Describe the major signs of increased state anxiety in athletes.
1.) Muscle tension, fatigue, and coordination difficulties that results from the first two.
2.) Attention, concentration, and visual search changes. For example, attention field becomes narrow with high arousal - too narrow to be optimal. The field is too wide if there is not enough arousal.
Discuss three practical applications from the research and theories on the arousal-performance relationship.
1.) Being able to measure the optimal combination of arousal-related emotions needed for best performance.
2.) Allows us to tailor coaching and instructional practices to individuals.
3.) Identifies how personal and situational factors interact to influence arousal, anxiety, and performance.
Discuss the relationship between ability and an athlete's interpretation of anxiety as facilitative or debilitative.
A facilitative example would be the one given in the book, where the girl who is running track, and knows she is able to do the specific run in the certain time, because she has done it before. When she experiences the arousal, she interprets it as positive and it is therefore facilitative. She knows from prior experience that she is able to do it.
A debilitative example stems from a similar story - the girl is trying to do a run in a time she has never done before, and she knows is going to be extremely difficult. Therefore, once she starts to experience arousal, she views it negatively and it becomes debilitative.
Does a home-court advantage exist in sport? Discuss the research that addresses this issue.
The advantage appears to exist for basketball and hockey much more so than football or baseball. It appears that the indoor, closer-proximity environments might influence performance - the audience is much closer and louder in the indoor sports. Also, those indoor sports are much more continuous, which engages the crowd more.
The home-court advantage tends to trail off and become negative, though, once there is more on the line - when the games become more important later in the seasons. This is known as the "championship choke."
The jury is still out on this being conclusive, though.
How might you tailor coaching strategies to individuals who are trying to deal with stress and anxiety?
It's important to take into consideration the interplay between both situational and personal factors. Also, it'd be important to look at one's inherent trait anxiety via surveys and questionnaires.

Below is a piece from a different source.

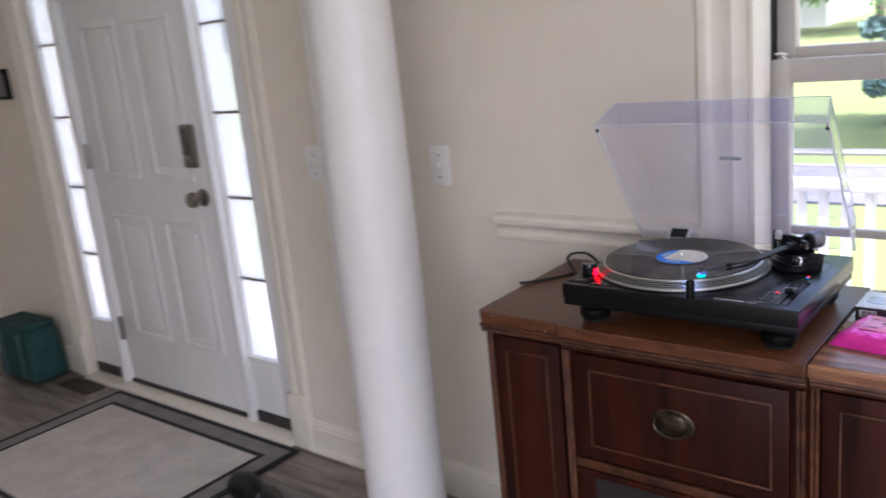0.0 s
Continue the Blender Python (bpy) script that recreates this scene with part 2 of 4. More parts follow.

This will help tailor the coaching strategy.
Discuss three implications for professional practice that you derived from the theories and scientific data in this chapter.

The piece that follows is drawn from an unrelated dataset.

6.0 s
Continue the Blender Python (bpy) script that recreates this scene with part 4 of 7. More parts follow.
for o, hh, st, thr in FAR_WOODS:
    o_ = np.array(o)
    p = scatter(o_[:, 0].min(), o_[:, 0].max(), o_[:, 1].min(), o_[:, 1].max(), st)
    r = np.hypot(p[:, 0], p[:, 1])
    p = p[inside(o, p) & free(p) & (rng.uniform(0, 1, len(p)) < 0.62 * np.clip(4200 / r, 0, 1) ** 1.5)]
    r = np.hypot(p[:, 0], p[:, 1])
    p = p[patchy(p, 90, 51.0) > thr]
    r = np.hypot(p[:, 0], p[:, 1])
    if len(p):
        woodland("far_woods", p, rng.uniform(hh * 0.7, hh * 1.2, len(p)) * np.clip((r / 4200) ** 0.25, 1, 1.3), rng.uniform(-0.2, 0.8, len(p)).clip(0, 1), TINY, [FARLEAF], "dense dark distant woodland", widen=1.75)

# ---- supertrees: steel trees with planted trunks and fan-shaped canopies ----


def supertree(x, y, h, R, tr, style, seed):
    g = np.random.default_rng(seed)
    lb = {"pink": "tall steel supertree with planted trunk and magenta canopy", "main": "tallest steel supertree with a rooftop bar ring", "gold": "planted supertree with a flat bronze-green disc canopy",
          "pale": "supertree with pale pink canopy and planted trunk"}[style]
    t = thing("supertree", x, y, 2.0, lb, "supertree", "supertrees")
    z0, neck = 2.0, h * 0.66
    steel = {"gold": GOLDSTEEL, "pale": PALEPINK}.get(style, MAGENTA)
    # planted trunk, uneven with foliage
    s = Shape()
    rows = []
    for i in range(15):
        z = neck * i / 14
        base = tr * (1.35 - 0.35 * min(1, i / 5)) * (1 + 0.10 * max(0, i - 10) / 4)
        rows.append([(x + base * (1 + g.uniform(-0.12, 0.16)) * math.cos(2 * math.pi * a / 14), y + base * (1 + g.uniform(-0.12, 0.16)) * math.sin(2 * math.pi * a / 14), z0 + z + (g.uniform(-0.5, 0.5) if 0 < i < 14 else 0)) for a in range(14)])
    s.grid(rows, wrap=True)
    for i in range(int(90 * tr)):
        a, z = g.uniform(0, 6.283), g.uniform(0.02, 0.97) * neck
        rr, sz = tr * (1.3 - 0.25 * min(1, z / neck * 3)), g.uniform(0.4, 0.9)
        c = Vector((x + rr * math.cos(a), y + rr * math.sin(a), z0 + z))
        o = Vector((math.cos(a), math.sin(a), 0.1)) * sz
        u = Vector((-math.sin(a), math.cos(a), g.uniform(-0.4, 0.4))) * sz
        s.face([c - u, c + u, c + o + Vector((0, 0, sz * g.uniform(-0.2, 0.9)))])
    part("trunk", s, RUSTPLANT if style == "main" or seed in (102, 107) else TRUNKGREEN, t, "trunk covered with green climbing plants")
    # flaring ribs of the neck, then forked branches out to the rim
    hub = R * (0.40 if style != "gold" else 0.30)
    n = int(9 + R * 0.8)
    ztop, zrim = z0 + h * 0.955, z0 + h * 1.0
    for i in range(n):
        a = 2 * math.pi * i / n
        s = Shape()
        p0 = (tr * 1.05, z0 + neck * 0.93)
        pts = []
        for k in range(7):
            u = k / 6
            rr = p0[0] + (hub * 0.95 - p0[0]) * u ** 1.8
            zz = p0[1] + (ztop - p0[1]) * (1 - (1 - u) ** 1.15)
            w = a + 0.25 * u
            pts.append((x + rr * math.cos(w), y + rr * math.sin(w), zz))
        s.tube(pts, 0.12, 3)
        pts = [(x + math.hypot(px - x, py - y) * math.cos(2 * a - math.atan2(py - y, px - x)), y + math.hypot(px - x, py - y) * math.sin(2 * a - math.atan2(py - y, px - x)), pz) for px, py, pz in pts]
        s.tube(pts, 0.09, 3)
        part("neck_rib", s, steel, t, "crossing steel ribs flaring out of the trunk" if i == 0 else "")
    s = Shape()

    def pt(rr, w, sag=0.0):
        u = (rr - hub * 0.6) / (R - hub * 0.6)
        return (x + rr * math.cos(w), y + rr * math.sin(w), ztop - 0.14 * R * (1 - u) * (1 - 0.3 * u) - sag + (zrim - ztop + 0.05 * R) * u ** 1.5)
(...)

1.) The athlete's perception of arousal state can change from moment to moment, indicating that it can be highly subjective.
2.) The higher the trait anxiety, the higher the state anxiety will be for an athlete. This is important in understanding performance.
3.) Trait-anxiety doesn't always predict who will choke and who will do better in a given situation. If the environmental demands are somewhat stable (like the athlete knows the team will win), then the one with the higher trait-anxiety may actually do better.
What can Jason (story in the chapter) do to manage his anxiety and play well? How could you help him view his anxiety as facilitative rather than debilitative?
I would encourage Jason to look at his record - how well his team has done. How adept he is at the game. How capable he is of performing at this level. Understanding that doing his best will provide results.